Grants talk:PEG/Strategic Priorities

Latest comment: 9 years ago by Tony1 in topic Problems

Nice recent edits, Alex and Jessie. On reflection after the PEG evaluation meeting a few days ago, efforts by project designers and managers to increase quality might be seen as of two types:

  • First, "top–down"—outsourcing judgements, such as (i) specifying an aim for the number or proportion of products to be promoted by community forums like featured and good articles, and valued pictures, on specified WMF sites; and (ii) jury-based judgements.
  • Second, "bottom–up" efforts to improve quality through the community training of and advice to participants (even interim feedback and mentoring/facilitation through one-to-one online contact—something I've never seen in a PEG application), and making available information such as learning patterns (in translation if there's an impact in doing that).
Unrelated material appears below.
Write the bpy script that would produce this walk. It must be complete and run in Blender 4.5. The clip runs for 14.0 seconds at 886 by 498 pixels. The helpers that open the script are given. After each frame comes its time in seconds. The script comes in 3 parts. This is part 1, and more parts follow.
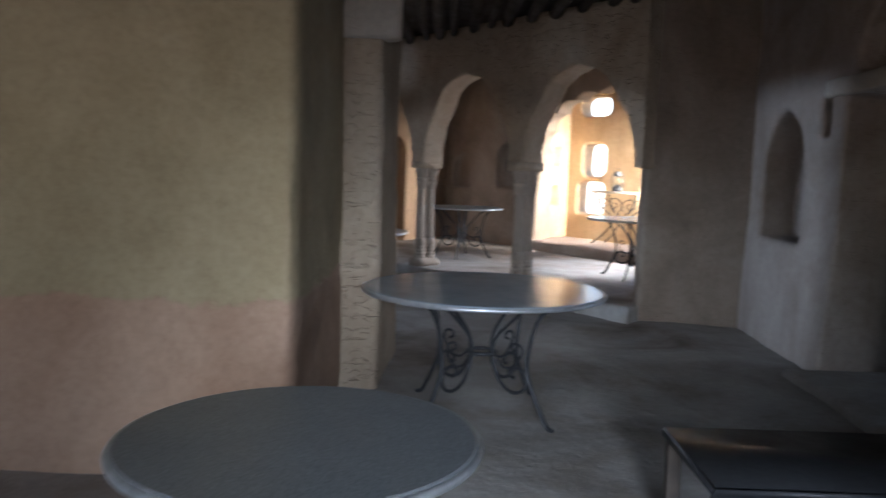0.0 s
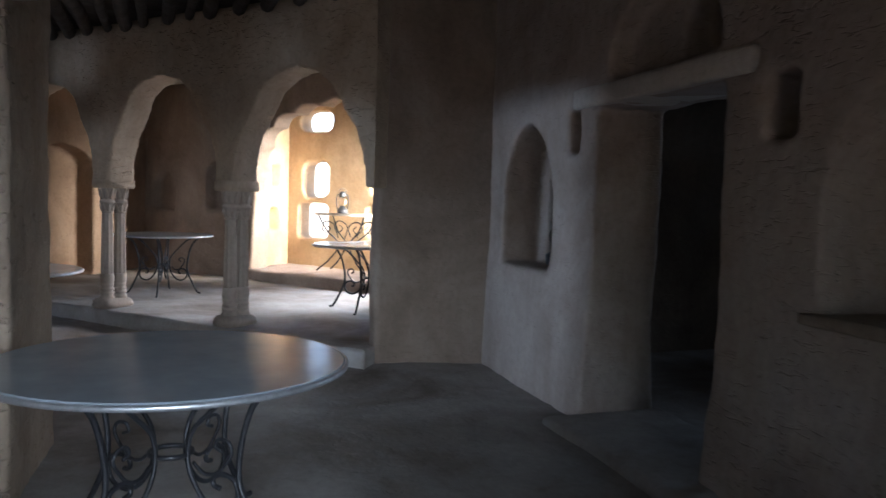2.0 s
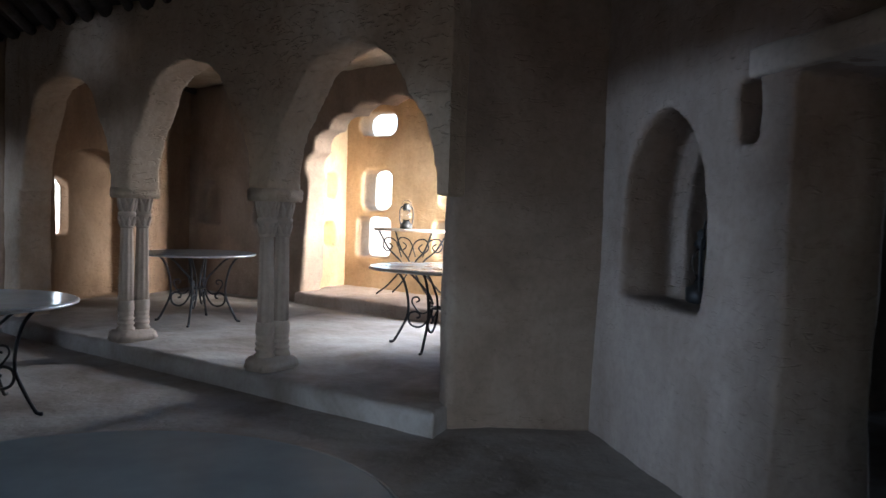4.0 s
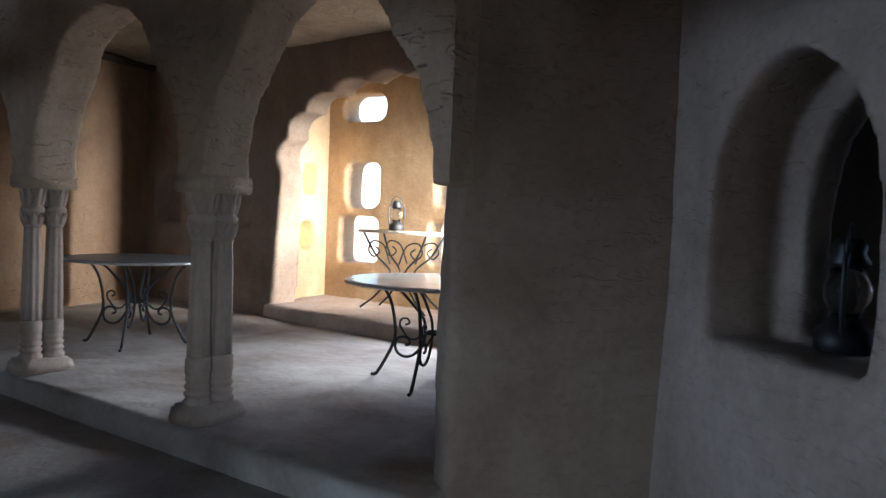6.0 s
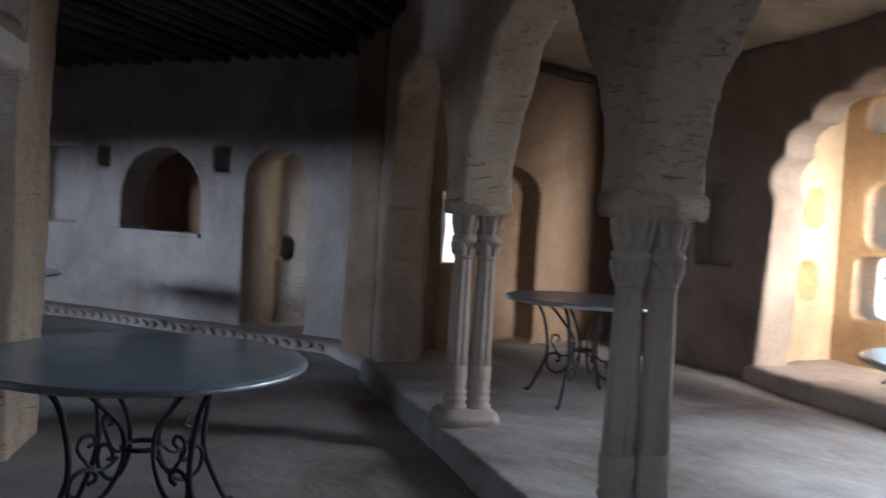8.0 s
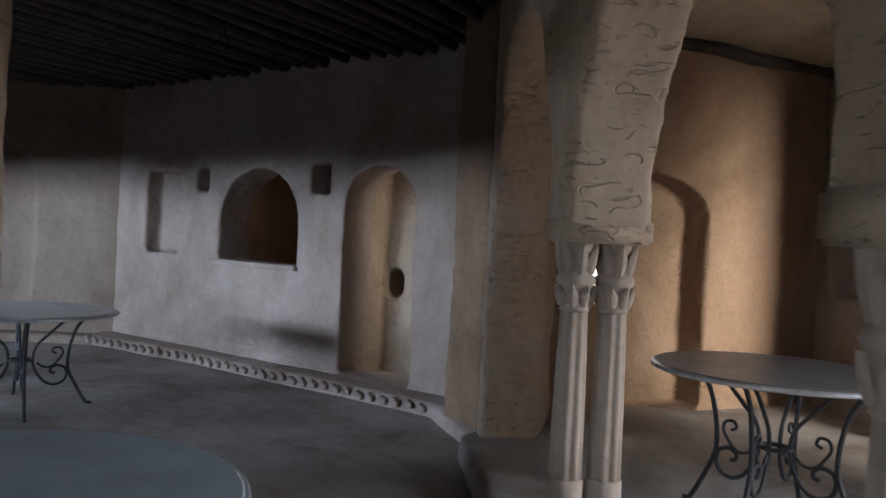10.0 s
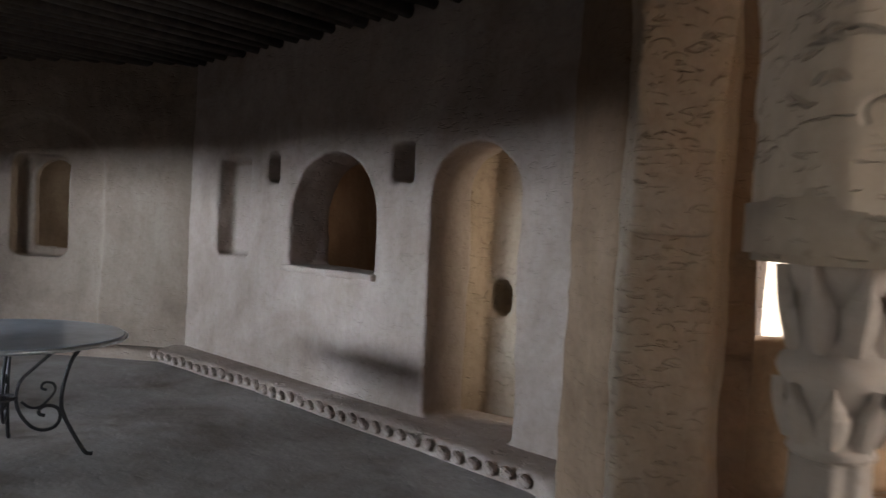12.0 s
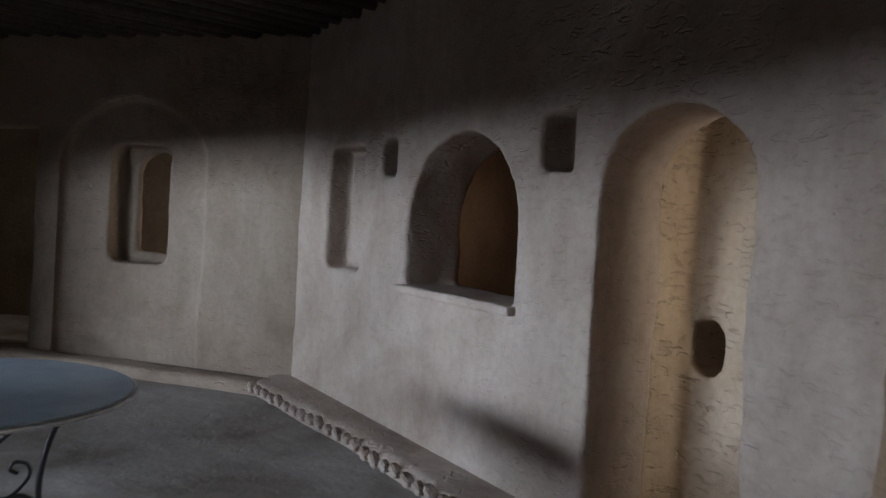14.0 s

I guess the first comes towards the end of a project and lends itself to numerical measurement; in an application form, I guess it tends to be weighted towards "Measures of success". The second is much more challenging, and is probably weighted towards "Scope and activities" in the application form; I suppose it's more likely to occur at the start and during a project, and to require a deeper level of community engagement. It's harder to express as "Measures of success", which are outcome-related rather than activity-related by their nature (am I right?). That's fine by me.

As a reviewer, it helps me to ponder where these two types of quality improvement measures might be located in time and in the application form. It might also help project managers.

Do you have any comments about this thought bubble?

Tony (talk) 01:42, 1 August 2014 (UTC)Reply

The term "onboarding" might be prone to mistranslation. Is it different from "recruiting", non-English-speakers might wonder. Tony (talk) 02:50, 20 August 2014 (UTC)Reply

Problems edit

On further reflection, and having seen the first bullet in A of the new experimental scoring rubric for GAC use, I have fundamental issues with these priorities.

(1) "Does [the proposal] focus on one (not all) of Wikimedia's strategic priorities?, says the bullet for scoring. Why is this approach being used?

(2) The three sections overlap untidily; so I'm unsure why the top level of heading is there, save for the idea (in reverse) of encouraging applicants to focus on one and only one of the three sections.